Title Sampling online communities: using triplets as basis for a (semi-) automated hyperlink web crawler.
Author Veny, Y.
Year 2013
Access date 27.03.2013

Relevance & Research Question:
Blogs and opinion sites have now become a highly surveyed object of the social sciences. However sampling problems quickly arise when one tries to include in the sample pages from the long tail or from a specific online community. New tools are thus needed to overcome these sampling problems. We propose here a conditional (semi-) automated algorithm based on hyperlink analysis, using the Holland and Leinhardt’s triad census for sampling online communities. Triplets are used as proxies of the network entire clustering when one only has partial knowledge of that network.
Methods & Data:
Different methods have been used to sample blogs from the French speaking ‘political ecology’ blogs community. Fourteen blogs of ecological candidates running for the 2009 regional election have been selected. Different tools have been run on the same set of 14 original blogs. The results are compared on two elements: how many new blogs have been retrieved? What proportion of them is relevant?
The results show significant differences between the methods.
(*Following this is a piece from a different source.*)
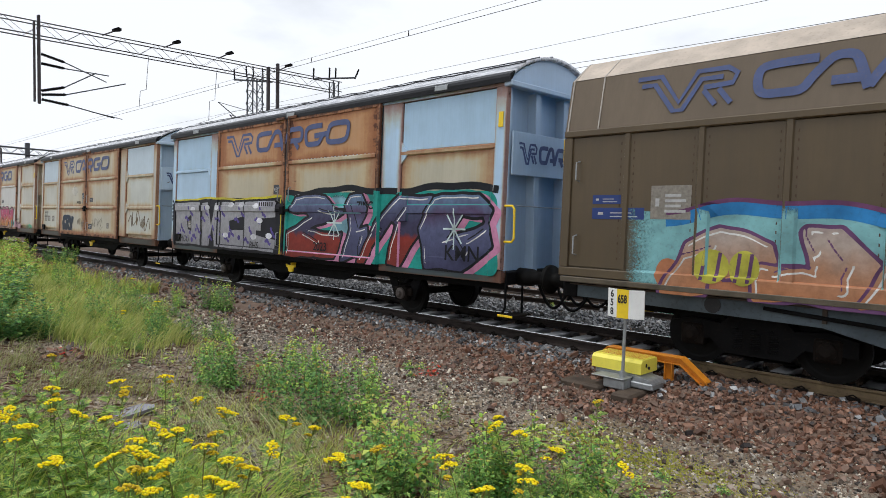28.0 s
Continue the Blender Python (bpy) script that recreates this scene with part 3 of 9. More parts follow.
def box_wagon(name, rear, pal, label, seed):
    """A two-axle box wagon. pal: paints for the parts."""
    L = 14.2
    w = empty(name, pose(rear, TRACK_Y, 0))
    tagged(w, label, "freight wagon", "wagons of the goods train")
    WAGONS.append((w, rear))
    A, B, DOOR, DTOP, POST, SILL, ROOF, END = (pal[k] for k in ("fix", "fix2", "door", "dtop", "post", "sill", "eave", "end"))
    y = -1.53
    for side in (-1, 1):
        f = side  # -1: the camera's side
        def yy(a, b):
            return (a, b) if f < 0 else (-b, -a)
        # fixed panels at the ends of the side: three stacked sheets each
        for x0, x1, mat in ((0.26, 2.70, B), (11.40, 13.94, A)):
            for z0, z1, mt in ((1.30, 2.225, mat), (2.335, 3.395, mat), (3.505, 4.50, pal.get("ftop", mat) if f < 0 else mat)):
                s = Shape().box(x0, x1, *yy(-1.495, -1.43), z0, z1, 0.008)
                part("side_panel", s.lean(), mt, w)
            b = Shape()
            for z in (2.28, 3.45):
                if f < 0:
                    belt(b, x0 - 0.03, x1 + 0.03, z, -1.535, -1.49)
                else:
                    belt(b, x0 - 0.03, x1 + 0.03, z, 1.535, 1.49)
            part("belt_rail", b.lean(), mat, w)
            gx, d = (x0 - 0.02, 1) if x0 > 5 else (x1 + 0.02, -1)
            for z in (2.28, 3.45):
                g = Shape().prism([(gx, z - 0.24), (gx + d * 0.20, z - 0.03), (gx + d * 0.20, z + 0.03), (gx, z + 0.24)], 1, *yy(-1.53, -1.49))
                part("gusset", g.lean(), POST, w)
        for x0, x1, proud in ((0.0, 0.26, 0), (2.70, 3.22, 0), (10.76, 11.38, 0), (13.94, 14.2, 0)):
            s = Shape().box(x0, x1 - 0.003, *yy(-1.53, -1.40), 1.18, 4.52, 0.015)
            part("side_post", s.lean(), POST, w)
        s = Shape().box(0.05, L - 0.05, *yy(-1.40, -1.36), 1.1, 4.55)
        part("inner_wall", s.lean(), B, w)
        for x0, x1, mat in ((0.0, 3.21, SILL), (3.215, 10.745, BLACK_STEEL), (10.75, L, SILL)):
            s = Shape().box(x0, x1, *yy(-1.50, -1.34), 0.94, 1.17, 0.012)
            part("sill", s, mat, w)
        # two doors
        for k, (x0, x1) in enumerate(((3.24, 6.96), (7.04, 10.74))):
            door = part("sliding_door", Shape().box(x0 + 0.05, x1 - 0.05, *yy(-1.56, -1.535), 1.12, 4.54).lean(), DOOR, w)
            zs = (1.12, 2.24, 3.41, 4.56)
            for i in range(3):
                s = Shape().box(x0 + 0.1, x1 - 0.1, *yy(-1.578, -1.562), zs[i] + 0.06, zs[i + 1] - 0.02, 0.006)
                part("door_sheet", s.lean(), DTOP if i == 2 else DOOR, door)
            fr = Shape()
            fr.box(x0, x0 + 0.11, *yy(-1.60, -1.535), 1.08, 4.58, 0.01)
            fr.box(x1 - 0.11, x1, *yy(-1.60, -1.535), 1.08, 4.58, 0.01)
            fr.box(x0 + 0.113, x1 - 0.113, *yy(-1.60, -1.535), 1.08, 1.18, 0.01)
            fr.box(x0 + 0.113, x1 - 0.113, *yy(-1.60, -1.535), 4.50, 4.58, 0.01)
            for z in (2.28, 3.45):
                if f < 0:
                    belt(fr, x0 + 0.113, x1 - 0.113, z, -1.605, -1.57)
                else:
                    belt(fr, x0 + 0.113, x1 - 0.113, z, 1.605, 1.57)
            part("door_frame", fr.lean(), pal.get("dframe", DOOR), door)
            rv_ = Shape()
            for z in (3.50,):
                for i in range(24):
                    xx = x0 + 0.25 + i * (x1 - x0 - 0.5) / 23
                    rv_.box(xx, xx + 0.05, *yy(-1.582, -1.57), z, z + 0.012)
            tagged(part("rivet_row", rv_.lean(), POST, door), kind="stuff")
            h = Shape()
            hx = x1 - 0.22 if k == 0 else x0 + 0.22
            for z in (1.30, 2.46):
                h.pipe([(hx, -1.575 * -f, z), (hx, 1.64 * f, z + 0.02), (hx, 1.64 * f, z + 0.34), (hx, 1.575 * f, z + 0.36)], 0.014, 6)
            part("door_handle", h.lean(), GALV, door, "galvanised loop handle")
            r = Shape()
            r.box(x1 - 0.45 if k == 0 else x0 + 0.05, x1 - 0.05 if k == 0 else x0 + 0.45, *yy(-1.64, -1.58), 4.56, 4.63, 0.01)
            part("door_hanger", r.lean(), RUSTY, door)
        # plain black strip set in the gap between the two doors
        s = Shape().box(6.963, 7.037, *yy(-1.58, -1.50), 1.10, 4.55)
        part("door_gap_seal", s.lean(), BLACK, w, "black strip in the gap between the doors")
        k = Shape()
        k.box(6.70, 7.30, *yy(-1.665, -1.61), 2.20, 2.27, 0.01)
        k.box(6.90, 7.10, *yy(-1.69, -1.61), 2.12, 2.34, 0.02)
        part("door_lock", k.lean(), BLACK_STEEL, w, "black door lock")
        s = Shape().box(0.02, L - 0.02, *yy(-1.515, -1.36), 4.523, 4.60, 0.01)
        part("top_rail", s.lean(), pal.get("toprail", POST), w)
    arched_roof(w, L, 4.66, 5.20, 1.44, ROOF, 0.012, seed)
    # ends
    for d, xe in ((1, L), (-1, 0.0)):
        def xx(a, b):
            return (xe + a, xe + b) if d > 0 else (xe - b, xe - a)
        s = Shape().box(*xx(-0.26, -0.22), -1.40, 1.40, 1.1, 4.60)
        part("end_wall", s.lean(), END, w)
        for yp in (-0.46, 0.46):
            q = Shape()
            q.box(*xx(-0.22, 0.0), yp - 0.05, yp - 0.02, 1.1, 4.50)
            q.box(*xx(-0.02, 0.02), yp - 0.11, yp + 0.04, 1.1, 4.50, 0.005)
            part("end_post", q, END, w)
        for yp in (-1.42, 1.36):
            q = Shape().box(*xx(-0.20, 0.0), yp, yp + 0.06, 1.12, 4.50, 0.006)
            part("corner_flange", q.lean(), END, w)
        arch = arc((-1.40, 4.58), (1.40, 4.58), 0.60, 18)
        part("end_arch", Shape().prism([(a, b) for a, b in arch], 0, *xx(-0.20, 0.02)), pal.get("arch", END), w)
        part("end_ledge", Shape().box(*xx(-0.05, 0.14), -1.46, 1.46, 4.50, 4.60, 0.015), pal.get("arch", END), w)
        p = Shape().box(*xx(0.025, 0.06), -1.38, 1.38, 2.92, 3.72, 0.012)
        panel = part("end_panel", p.lean(), pal.get("epanel", END), w)
        if d > 0:
            emblem(panel, -1.12, 3.16, 2.15, 0.36, 0, LOGO_BLUE, "end", xe + 0.063)
        sl = Shape().box(*xx(-0.26, 0.03), -1.36, 1.36, 0.90, 1.14, 0.015)
        part("headstock", sl, BLACK_STEEL, w)
        end_gear(w, xe, d)
        step_and_rail(w, xe + d * 0.02, -1.44 if d > 0 else 1.44, YELLOW, d=d)
        bar = Shape().pipe([(xe + d * 0.10, -1.30, 2.36), (xe + d * 0.12, 0, 2.34), (xe + d * 0.10, 1.30, 2.36)], 0.012, 6)
        part("grab_wire", bar, GALV, w)
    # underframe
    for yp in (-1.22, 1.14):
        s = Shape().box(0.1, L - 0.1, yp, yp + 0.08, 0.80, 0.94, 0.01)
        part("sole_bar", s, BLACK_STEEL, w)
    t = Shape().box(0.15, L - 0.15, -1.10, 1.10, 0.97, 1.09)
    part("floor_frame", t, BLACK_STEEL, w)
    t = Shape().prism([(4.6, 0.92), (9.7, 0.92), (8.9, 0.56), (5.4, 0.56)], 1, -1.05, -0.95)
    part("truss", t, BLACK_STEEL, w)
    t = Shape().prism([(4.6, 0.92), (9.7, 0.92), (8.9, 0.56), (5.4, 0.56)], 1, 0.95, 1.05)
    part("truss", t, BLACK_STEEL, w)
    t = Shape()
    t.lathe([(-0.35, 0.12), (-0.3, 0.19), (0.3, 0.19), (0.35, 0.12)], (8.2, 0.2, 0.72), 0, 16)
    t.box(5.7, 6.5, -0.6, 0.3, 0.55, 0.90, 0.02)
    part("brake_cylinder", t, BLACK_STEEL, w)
    for ax in (3.05, 11.15):
        wheelset(w, ax)
        axle_gear(w, ax)
    brake_lever(w, 7.05)
    # plates and numbers
    for u0, z0, ww, hh in ((6.45, 2.66, 0.26, 0.24), (7.45, 2.52, 0.42, 0.17), (7.35, 1.38, 0.44, 0.22), (9.55, 1.45, 0.25, 0.22)):
        notice(w, u0, z0, ww, hh, -1.583, DULL_PLATE if u0 > 9 else LOGO_DARK, 3)
    for u0, ww in ((0.55, 0.42), (1.08, 0.40), (1.80, 0.36)):
        notice(w, u0, 1.62, ww, 0.26, -1.5, DULL_PLATE, 3)
    bars(w, 5.75, 2.45, 0.62, 0.11, -1.582, (0.02, 0.02, 0.02), 7)
    bars(w, 0.52, 1.98, 0.62, 0.10, -1.5, (0.03, 0.03, 0.03), 6, 2)
    cb = Shape().box(0.36, 0.72, -1.56, -1.50, 1.20, 1.44, 0.01)
    part("card_holder", cb, BLACK_STEEL, w, "dark metal card holder")
    if pal.get("emblem", True):
        emblem(w, 3.79, 3.79, 5.90, 0.56, -1.5815, pal.get("logo", LOGO_BLUE))
    return w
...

Using an unconditional web crawler is problematic tool because the sample becomes very quickly overwhelming and most of the included webpages cannot be considered as similar to the original set of blogs. A ‘conditional (semi-) automated tool’ return different results given the triads included in the model. Triplets seem to be the most effective way to sample online communities given their conservativeness, even if the number of new actors remains low.
Added Value:
The algorithm we have proposed here has shown its effectiveness in sampling an online community. This algorithm has been developed and written in the open source statistical environment “R” and can thus be implemented by anyone interested in sampling online community with an adaptive and rigorous tool.